Este silencio es casi común para todos los casos: todos avisaban a las mujeres que no fueran solas a ver a Stallman o que evitaran a Appelbaum. “Algo que encuentro problemático sobre el caso de Stallman es que las que hemos vivido su acoso sí hablamos. Se lo contamos a gente. Pero nuestras quejas eran desatendidas como idiosincrasias de un hombre brillante”, dice la periodista April Glaser.

¿Qué ocurre en un ambiente donde se somete a una minoría?

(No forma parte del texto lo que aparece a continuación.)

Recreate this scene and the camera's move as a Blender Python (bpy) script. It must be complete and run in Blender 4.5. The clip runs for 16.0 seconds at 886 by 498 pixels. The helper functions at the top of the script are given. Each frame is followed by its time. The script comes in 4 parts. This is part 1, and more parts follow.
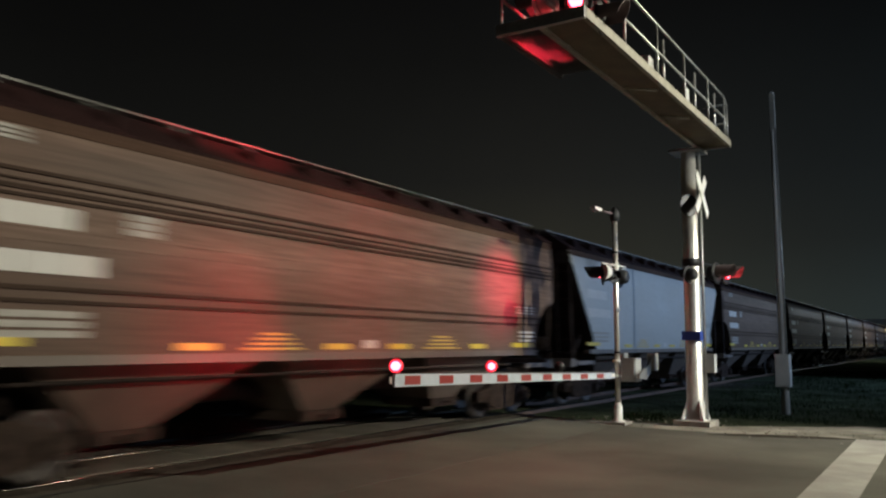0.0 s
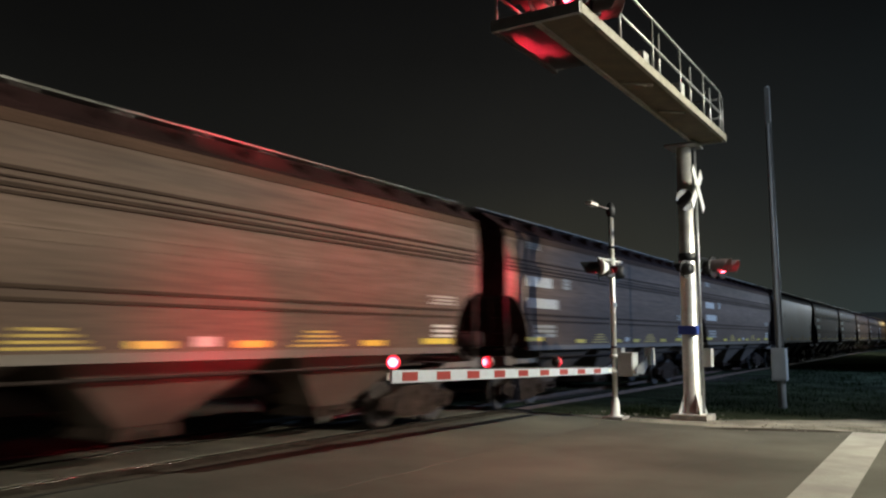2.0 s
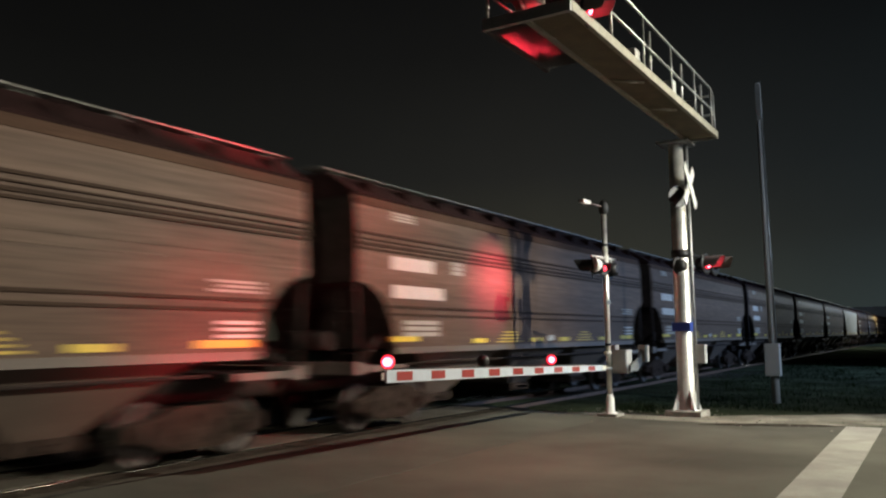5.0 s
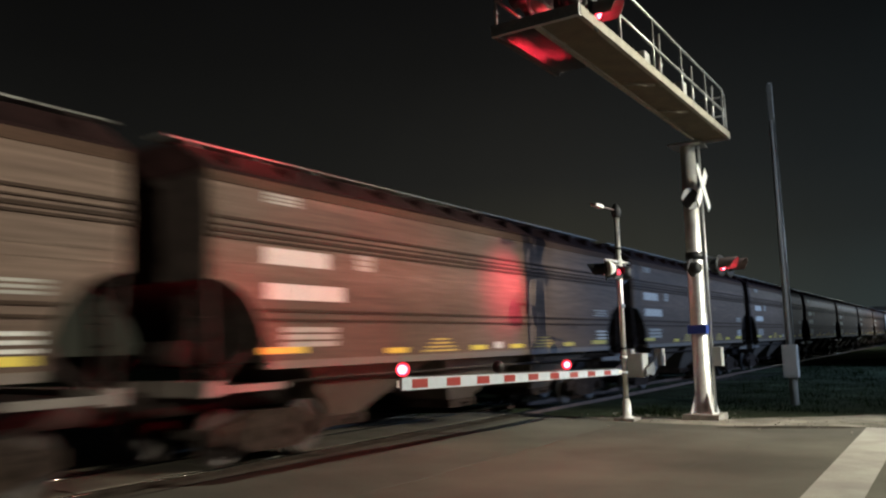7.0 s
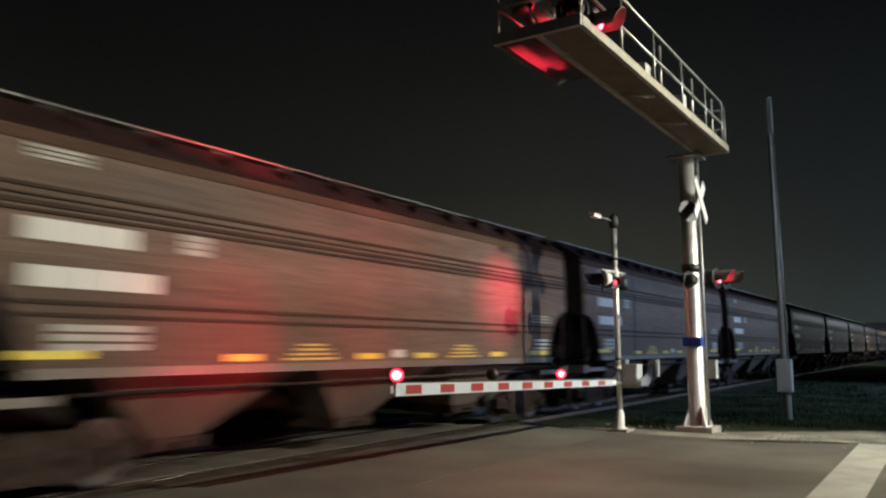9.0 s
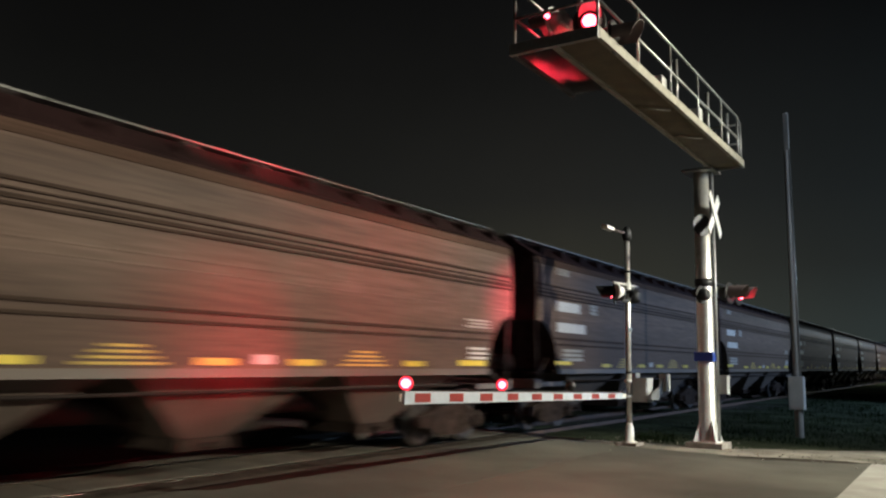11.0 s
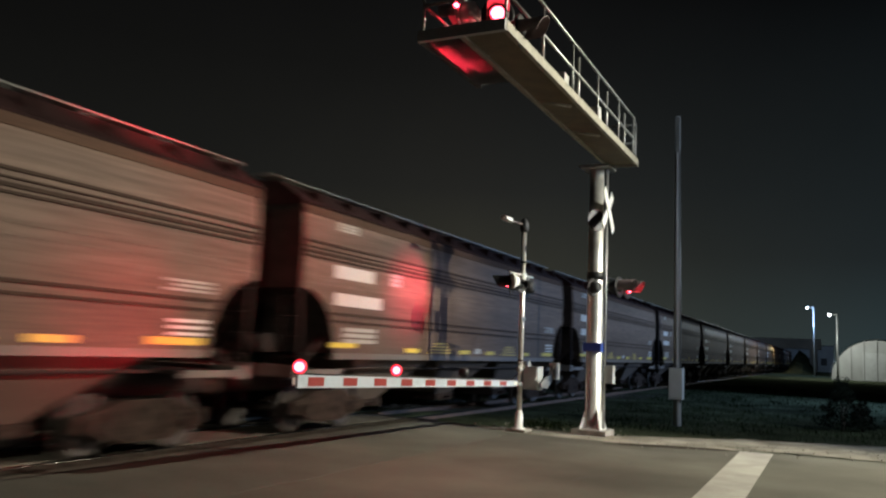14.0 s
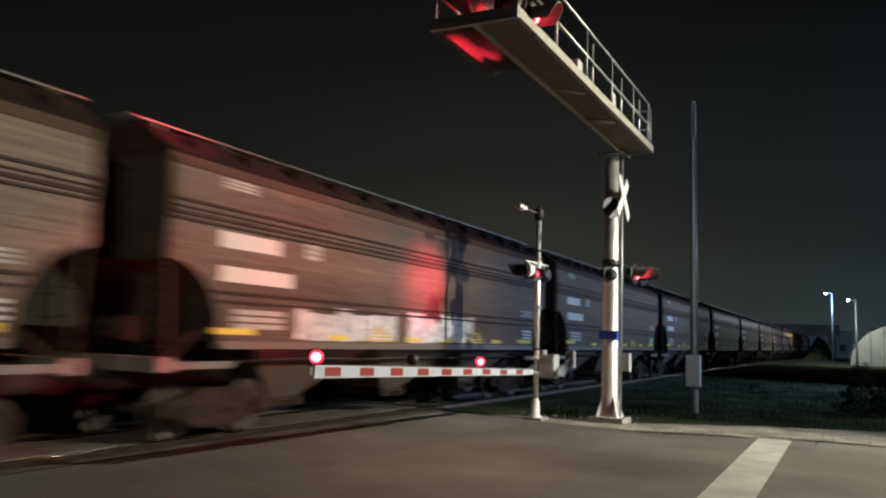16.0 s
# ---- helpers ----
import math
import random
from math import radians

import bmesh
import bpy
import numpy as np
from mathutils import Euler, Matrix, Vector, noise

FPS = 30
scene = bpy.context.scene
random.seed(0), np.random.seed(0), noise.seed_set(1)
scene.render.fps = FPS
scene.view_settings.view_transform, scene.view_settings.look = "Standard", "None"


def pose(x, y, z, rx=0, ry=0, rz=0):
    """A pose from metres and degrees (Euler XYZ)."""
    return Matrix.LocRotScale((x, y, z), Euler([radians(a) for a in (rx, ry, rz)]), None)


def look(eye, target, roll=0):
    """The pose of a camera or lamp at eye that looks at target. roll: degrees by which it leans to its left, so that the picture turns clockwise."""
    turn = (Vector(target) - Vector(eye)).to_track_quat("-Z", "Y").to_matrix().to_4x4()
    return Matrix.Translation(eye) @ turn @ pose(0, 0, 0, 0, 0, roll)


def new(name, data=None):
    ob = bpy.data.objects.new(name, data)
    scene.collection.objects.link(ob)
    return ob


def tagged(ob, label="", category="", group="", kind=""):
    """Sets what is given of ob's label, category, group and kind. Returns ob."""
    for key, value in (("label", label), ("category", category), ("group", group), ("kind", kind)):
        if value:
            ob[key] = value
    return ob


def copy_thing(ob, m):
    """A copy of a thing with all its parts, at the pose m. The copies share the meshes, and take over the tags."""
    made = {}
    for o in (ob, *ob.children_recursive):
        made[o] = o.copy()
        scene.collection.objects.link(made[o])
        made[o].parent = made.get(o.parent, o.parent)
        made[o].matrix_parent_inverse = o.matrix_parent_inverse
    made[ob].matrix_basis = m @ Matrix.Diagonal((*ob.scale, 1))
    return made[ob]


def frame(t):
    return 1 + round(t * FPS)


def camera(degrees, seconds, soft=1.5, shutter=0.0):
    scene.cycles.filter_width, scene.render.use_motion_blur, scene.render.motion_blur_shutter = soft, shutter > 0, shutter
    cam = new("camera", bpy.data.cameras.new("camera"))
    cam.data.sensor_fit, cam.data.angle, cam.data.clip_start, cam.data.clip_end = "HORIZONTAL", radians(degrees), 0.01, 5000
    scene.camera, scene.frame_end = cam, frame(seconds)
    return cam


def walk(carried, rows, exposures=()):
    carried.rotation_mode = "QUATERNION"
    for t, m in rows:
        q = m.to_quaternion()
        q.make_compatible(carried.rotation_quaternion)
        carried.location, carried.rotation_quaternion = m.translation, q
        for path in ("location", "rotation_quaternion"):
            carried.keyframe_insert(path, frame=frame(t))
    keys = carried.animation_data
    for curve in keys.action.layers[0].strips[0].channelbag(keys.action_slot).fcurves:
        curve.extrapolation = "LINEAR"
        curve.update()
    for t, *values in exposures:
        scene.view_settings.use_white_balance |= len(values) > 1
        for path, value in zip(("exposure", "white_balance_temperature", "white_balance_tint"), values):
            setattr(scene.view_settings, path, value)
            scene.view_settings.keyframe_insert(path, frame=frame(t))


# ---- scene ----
# ---------------------------------------------------------------- camera
cam = camera(58.49, 16.0, soft=2.2, shutter=0.8)
EYE = (0.0, 0.0, 1.85)
TURNS = [
    (0, 32.57, 6.73, -0.33),
    (0.5, 32.12, 6.89, -0.07),
    (1, 31.92, 6.67, -0.42),
    (1.5, 32.45, 6.23, -0.03),
    (2, 32.36, 6.45, 0.07),
    (2.5, 32.24, 6.16, 0.25),
    (3, 31.76, 6.33, 0.15),
    (3.5, 31.55, 5.92, 0.45),
    (4, 31.64, 6.24, 0.61),
    (6.5, 32.77, 6.59, 1.08),
    (7, 33.00, 6.89, 1.61),
    (7.5, 32.73, 6.65, 1.00),
    (8, 32.78, 6.57, 1.20),
    (8.5, 32.48, 6.87, 0.77),
    (9, 32.62, 7.35, 0.33),
    (9.2, 33.10, 7.26, -0.04),
    (11.3, 33.12, 8.15, -1.22),
    (11.5, 31.93, 8.29, -1.03),
    (12, 28.81, 8.91, -1.56),
    (12.5, 27.12, 8.56, -1.68),
    (13, 26.62, 9.41, -1.54),
    (13.5, 26.35, 8.72, -1.97),
    (14, 25.83, 7.17, -2.40),
    (14.5, 26.84, 6.74, -1.85),
    (15, 27.58, 6.38, -1.73),
    (15.5, 27.23, 6.13, -1.47),
    (16, 26.97, 6.36, -1.90),
]
walk(cam, [(t, pose(*EYE, 90 + p, r, y)) for t, y, p, r in TURNS],
     exposures=[(0.0, -0.38), (0.5, -0.14), (1.0, 0.0), (16.0, 0.0)])

# ---------------------------------------------------------------- world and large lights
TRACK_X = -10.4
RAIL_Z = 0.08
CAR_L = 17.5
SPEED = 15.65
GAP0 = 2.404


def world():
    w = bpy.data.worlds.new("night")
    w.use_nodes = True
    nt = w.node_tree
    bg = nt.nodes["Background"]
    co = nt.nodes.new("ShaderNodeTexCoord")
    sep = nt.nodes.new("ShaderNodeSeparateXYZ")
    ramp = nt.nodes.new("ShaderNodeValToRGB")
    e = ramp.color_ramp.elements
    e[0].position, e[0].color = 0.0, (0.0420, 0.0410, 0.0280, 1)
    e[1].position, e[1].color = 0.50, (0.0027, 0.0027, 0.0031, 1)
    m = e.new(0.20)
    m.color = (0.0150, 0.0150, 0.0134, 1)
    m = e.new(0.34)
    m.color = (0.0078, 0.0078, 0.0073, 1)
    east = nt.nodes.new("ShaderNodeMapRange")
    east.inputs["From Min"].default_value, east.inputs["From Max"].default_value = -0.42, 0.05
    mix = nt.nodes.new("ShaderNodeMix")
    mix.data_type = "RGBA"
    ramp2 = nt.nodes.new("ShaderNodeValToRGB")
    f = ramp2.color_ramp.elements
    f[0].position, f[0].color = 0.0, (0.0250, 0.0390, 0.0420, 1)
    g = f.new(0.12)
    g.color = (0.0135, 0.0180, 0.0195, 1)
    f[2].position, f[2].color = 0.42, (0.0017, 0.0020, 0.0024, 1)
    n = nt.nodes.new("ShaderNodeTexNoise")
    n.inputs["Scale"].default_value, n.inputs["Detail"].default_value = 3.0, 4.0
    mul = nt.nodes.new("ShaderNodeMapRange")
    mul.inputs["To Min"].default_value, mul.inputs["To Max"].default_value = 0.75, 1.2
    nt.links.new(co.outputs["Generated"], sep.inputs[0])
    nt.links.new(co.outputs["Generated"], n.inputs["Vector"])
    nt.links.new(sep.outputs["Z"], ramp.inputs[0])
    nt.links.new(sep.outputs["Z"], ramp2.inputs[0])
    nt.links.new(sep.outputs["X"], east.inputs["Value"])
    nt.links.new(east.outputs[0], mix.inputs["Factor"])
    nt.links.new(ramp.outputs[0], mix.inputs["A"])
    nt.links.new(ramp2.outputs[0], mix.inputs["B"])
    nt.links.new(mix.outputs["Result"], bg.inputs["Color"])
    nt.links.new(n.outputs[0], mul.inputs["Value"])
    west = nt.nodes.new("ShaderNodeMapRange")
    west.inputs["From Min"].default_value, west.inputs["From Max"].default_value = -0.80, -0.40
    west.inputs["To Min"].default_value, west.inputs["To Max"].default_value = 0.62, 1.05
    nt.links.new(sep.outputs["X"], west.inputs["Value"])
    both = nt.nodes.new("ShaderNodeMath")
    both.operation = "MULTIPLY"
    nt.links.new(mul.outputs[0], both.inputs[0])
    nt.links.new(west.outputs[0], both.inputs[1])
    nt.links.new(both.outputs[0], bg.inputs["Strength"])
    scene.world = w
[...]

El debate clave en todos estos casos no está en los límites de lo políticamente correcto sino en sus consecuencias para las mujeres que aspiran a ser ingenieras informáticas. No son bienvenidas. ¿Qué ocurre en un ambiente donde se somete a una minoría? Que los miembros con la piel menos dura de esa minoría huyen. No se trata de prohibir opiniones o humor absurdo sobre los demás. Se trata de poner en la balanza las consecuencias sociales. Y el ambiente que lo tolera.
EL PAÍS ha intentado hablar con varias personas –hombres y mujeres– vinculadas a estos asuntos. Nadie ha querido hablar en abierto por temor a decir algo indebido o mal interpretado.
El autor del mítico libro Hackers, Steven Levy, escribió tras el caso Stallman: “Stallman está ahora más solo que cuando lo encontré hace 35 años. Pero no le llamaría el último de su estirpe. Más caerán mientras sigue avanzando la hora de la verdad”.